* _WHAT YOU ARE ASKED TO DO_:
Skip the pictures and quote all of the lines exactly.

[start of GIVEN MATERIAL]

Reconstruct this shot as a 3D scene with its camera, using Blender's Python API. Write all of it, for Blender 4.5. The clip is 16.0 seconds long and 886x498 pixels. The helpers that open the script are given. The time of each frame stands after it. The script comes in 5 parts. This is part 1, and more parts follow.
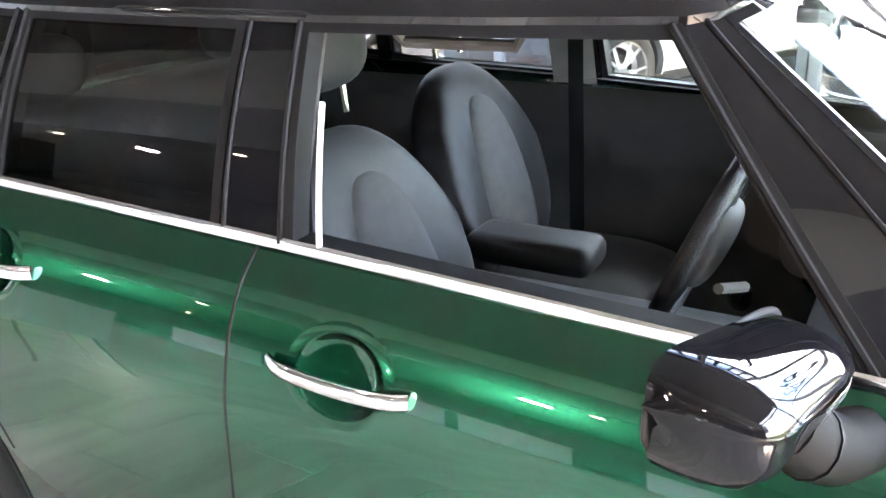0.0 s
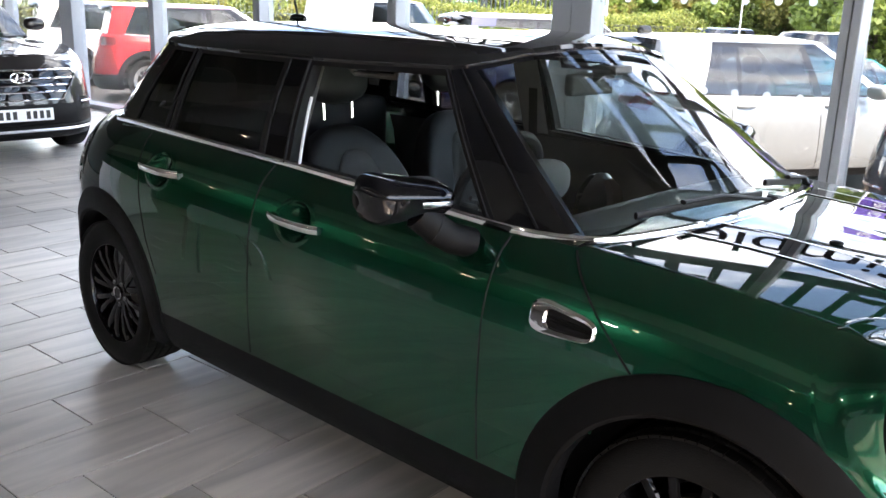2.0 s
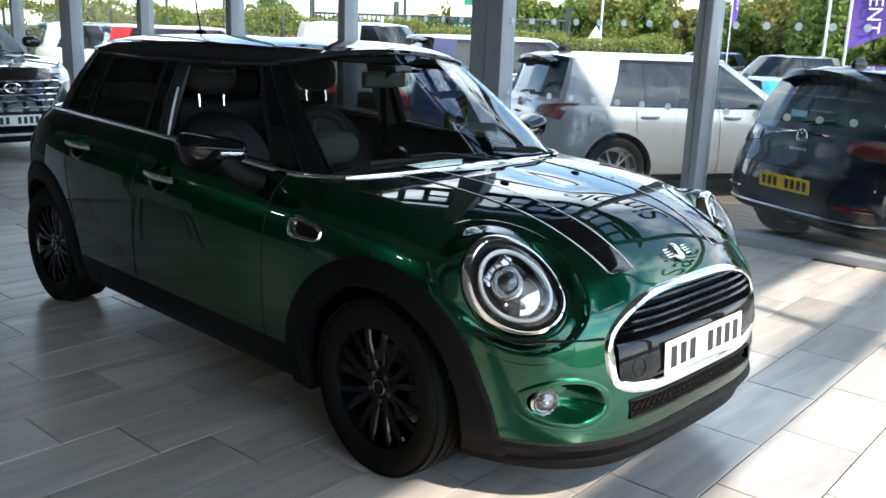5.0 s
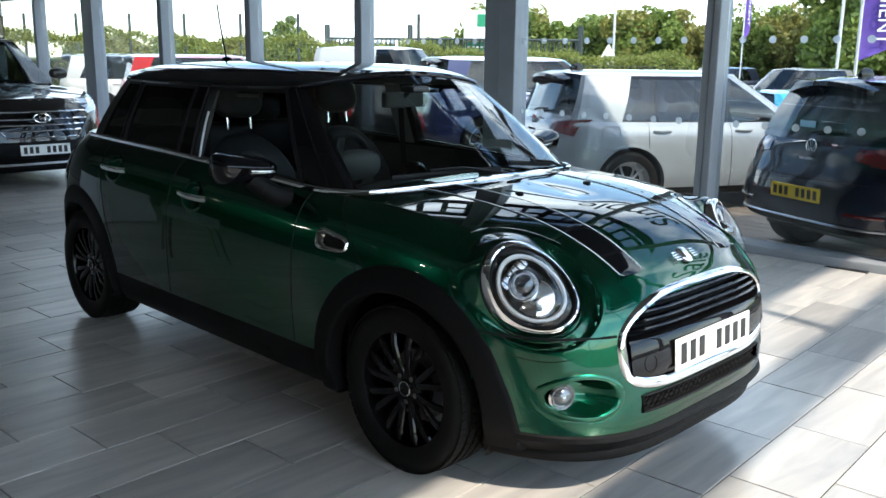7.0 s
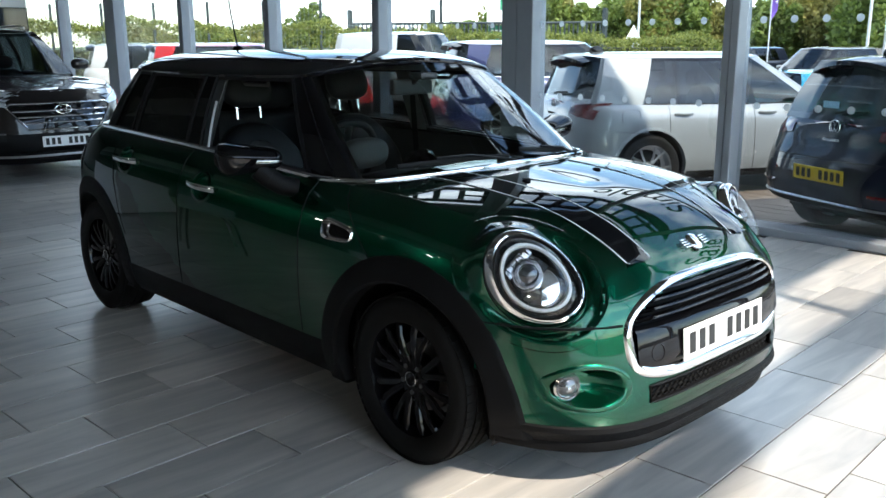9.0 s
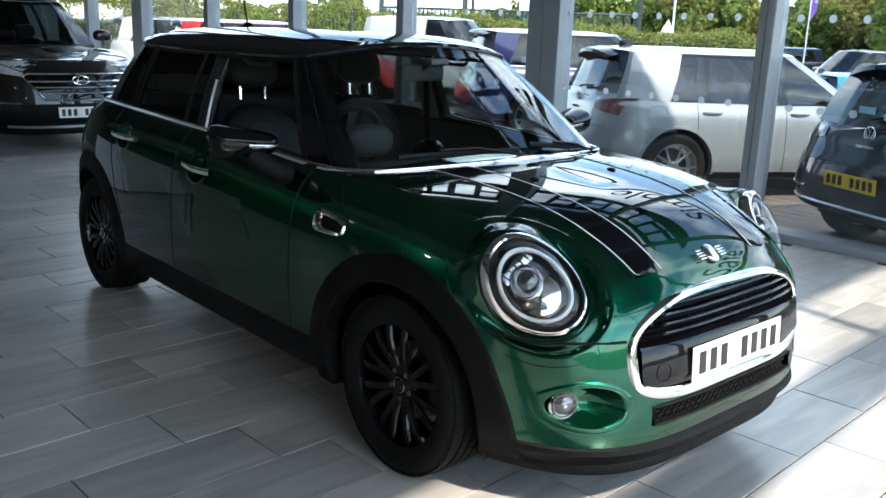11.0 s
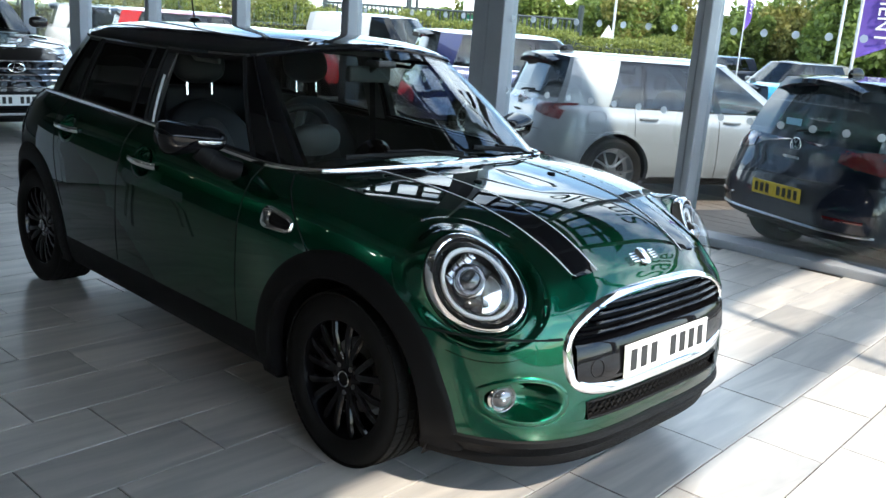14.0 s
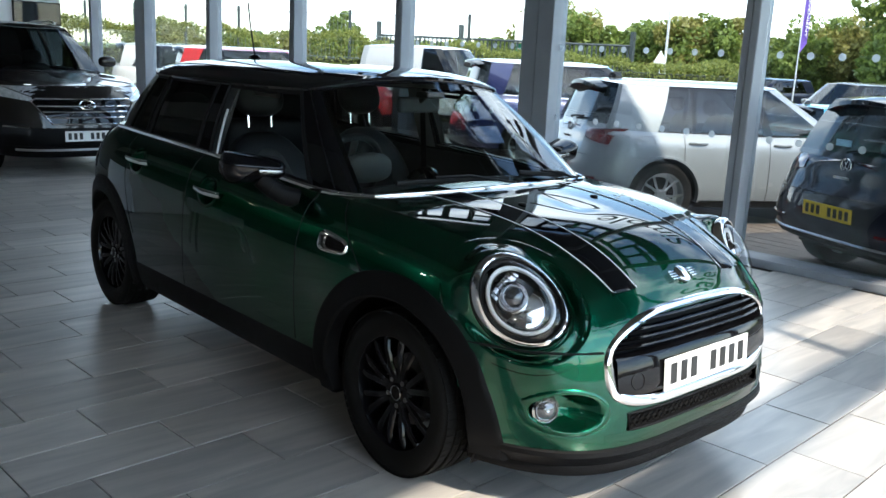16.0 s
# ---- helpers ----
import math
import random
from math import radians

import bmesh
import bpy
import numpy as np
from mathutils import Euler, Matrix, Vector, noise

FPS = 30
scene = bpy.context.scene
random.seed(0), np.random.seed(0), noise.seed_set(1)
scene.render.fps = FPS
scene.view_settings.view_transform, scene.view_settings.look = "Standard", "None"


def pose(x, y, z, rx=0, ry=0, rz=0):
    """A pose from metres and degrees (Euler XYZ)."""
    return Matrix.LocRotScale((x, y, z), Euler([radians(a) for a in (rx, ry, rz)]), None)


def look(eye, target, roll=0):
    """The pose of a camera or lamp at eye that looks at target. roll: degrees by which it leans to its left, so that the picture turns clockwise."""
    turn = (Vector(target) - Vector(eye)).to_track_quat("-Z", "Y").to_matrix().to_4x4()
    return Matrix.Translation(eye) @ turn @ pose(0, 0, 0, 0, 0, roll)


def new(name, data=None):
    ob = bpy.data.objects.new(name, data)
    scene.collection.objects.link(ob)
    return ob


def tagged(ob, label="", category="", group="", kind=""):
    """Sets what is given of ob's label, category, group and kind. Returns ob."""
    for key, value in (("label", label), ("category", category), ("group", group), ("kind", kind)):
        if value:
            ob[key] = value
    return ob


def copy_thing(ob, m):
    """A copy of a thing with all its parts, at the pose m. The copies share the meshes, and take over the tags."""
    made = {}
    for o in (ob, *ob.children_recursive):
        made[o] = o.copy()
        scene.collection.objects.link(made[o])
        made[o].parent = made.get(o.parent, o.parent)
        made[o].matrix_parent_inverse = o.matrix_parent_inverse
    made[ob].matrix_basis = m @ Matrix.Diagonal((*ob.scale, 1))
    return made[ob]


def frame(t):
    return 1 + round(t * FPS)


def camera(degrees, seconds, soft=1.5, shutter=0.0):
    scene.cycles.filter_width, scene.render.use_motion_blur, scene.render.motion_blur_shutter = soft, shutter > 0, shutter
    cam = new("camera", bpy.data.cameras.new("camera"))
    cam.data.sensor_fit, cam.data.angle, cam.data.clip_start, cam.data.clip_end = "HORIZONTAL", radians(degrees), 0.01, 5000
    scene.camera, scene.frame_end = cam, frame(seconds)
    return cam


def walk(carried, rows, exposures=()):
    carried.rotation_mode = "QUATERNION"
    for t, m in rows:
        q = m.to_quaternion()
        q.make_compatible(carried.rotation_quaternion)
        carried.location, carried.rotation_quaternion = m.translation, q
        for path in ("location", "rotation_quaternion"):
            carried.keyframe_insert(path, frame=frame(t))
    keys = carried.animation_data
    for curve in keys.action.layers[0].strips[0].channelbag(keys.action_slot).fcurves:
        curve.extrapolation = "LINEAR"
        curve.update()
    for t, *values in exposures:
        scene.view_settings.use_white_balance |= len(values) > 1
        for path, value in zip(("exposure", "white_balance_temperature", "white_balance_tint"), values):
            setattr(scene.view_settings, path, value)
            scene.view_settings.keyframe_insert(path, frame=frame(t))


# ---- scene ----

[end of GIVEN MATERIAL]

* _REPLY TO THE EXERCISE_:
Reconstruct this shot as a 3D scene with its camera, using Blender's Python API. Write all of it, for Blender 4.5. The clip is 16.0 seconds long and 886x498 pixels. The helpers that open the script are given. The time of each frame stands after it. The script comes in 5 parts. This is part 1, and more parts follow.
0.0 s
2.0 s
5.0 s
7.0 s
9.0 s
11.0 s
14.0 s
16.0 s
# ---- helpers ----
import math
import random
from math import radians

import bmesh
import bpy
import numpy as np
from mathutils import Euler, Matrix, Vector, noise

FPS = 30
scene = bpy.context.scene
random.seed(0), np.random.seed(0), noise.seed_set(1)
scene.render.fps = FPS
scene.view_settings.view_transform, scene.view_settings.look = "Standard", "None"


def pose(x, y, z, rx=0, ry=0, rz=0):
    """A pose from metres and degrees (Euler XYZ)."""
    return Matrix.LocRotScale((x, y, z), Euler([radians(a) for a in (rx, ry, rz)]), None)


def look(eye, target, roll=0):
    """The pose of a camera or lamp at eye that looks at target. roll: degrees by which it leans to its left, so that the picture turns clockwise."""
    turn = (Vector(target) - Vector(eye)).to_track_quat("-Z", "Y").to_matrix().to_4x4()
    return Matrix.Translation(eye) @ turn @ pose(0, 0, 0, 0, 0, roll)


def new(name, data=None):
    ob = bpy.data.objects.new(name, data)
    scene.collection.objects.link(ob)
    return ob


def tagged(ob, label="", category="", group="", kind=""):
    """Sets what is given of ob's label, category, group and kind. Returns ob."""
    for key, value in (("label", label), ("category", category), ("group", group), ("kind", kind)):
        if value:
            ob[key] = value
    return ob


def copy_thing(ob, m):
    """A copy of a thing with all its parts, at the pose m. The copies share the meshes, and take over the tags."""
    made = {}
    for o in (ob, *ob.children_recursive):
        made[o] = o.copy()
        scene.collection.objects.link(made[o])
        made[o].parent = made.get(o.parent, o.parent)
        made[o].matrix_parent_inverse = o.matrix_parent_inverse
    made[ob].matrix_basis = m @ Matrix.Diagonal((*ob.scale, 1))
    return made[ob]


def frame(t):
    return 1 + round(t * FPS)


def camera(degrees, seconds, soft=1.5, shutter=0.0):
    scene.cycles.filter_width, scene.render.use_motion_blur, scene.render.motion_blur_shutter = soft, shutter > 0, shutter
    cam = new("camera", bpy.data.cameras.new("camera"))
    cam.data.sensor_fit, cam.data.angle, cam.data.clip_start, cam.data.clip_end = "HORIZONTAL", radians(degrees), 0.01, 5000
    scene.camera, scene.frame_end = cam, frame(seconds)
    return cam


def walk(carried, rows, exposures=()):
    carried.rotation_mode = "QUATERNION"
    for t, m in rows:
        q = m.to_quaternion()
        q.make_compatible(carried.rotation_quaternion)
        carried.location, carried.rotation_quaternion = m.translation, q
        for path in ("location", "rotation_quaternion"):
            carried.keyframe_insert(path, frame=frame(t))
    keys = carried.animation_data
    for curve in keys.action.layers[0].strips[0].channelbag(keys.action_slot).fcurves:
        curve.extrapolation = "LINEAR"
        curve.update()
    for t, *values in exposures:
        scene.view_settings.use_white_balance |= len(values) > 1
        for path, value in zip(("exposure", "white_balance_temperature", "white_balance_tint"), values):
            setattr(scene.view_settings, path, value)
            scene.view_settings.keyframe_insert(path, frame=frame(t))


# ---- scene ----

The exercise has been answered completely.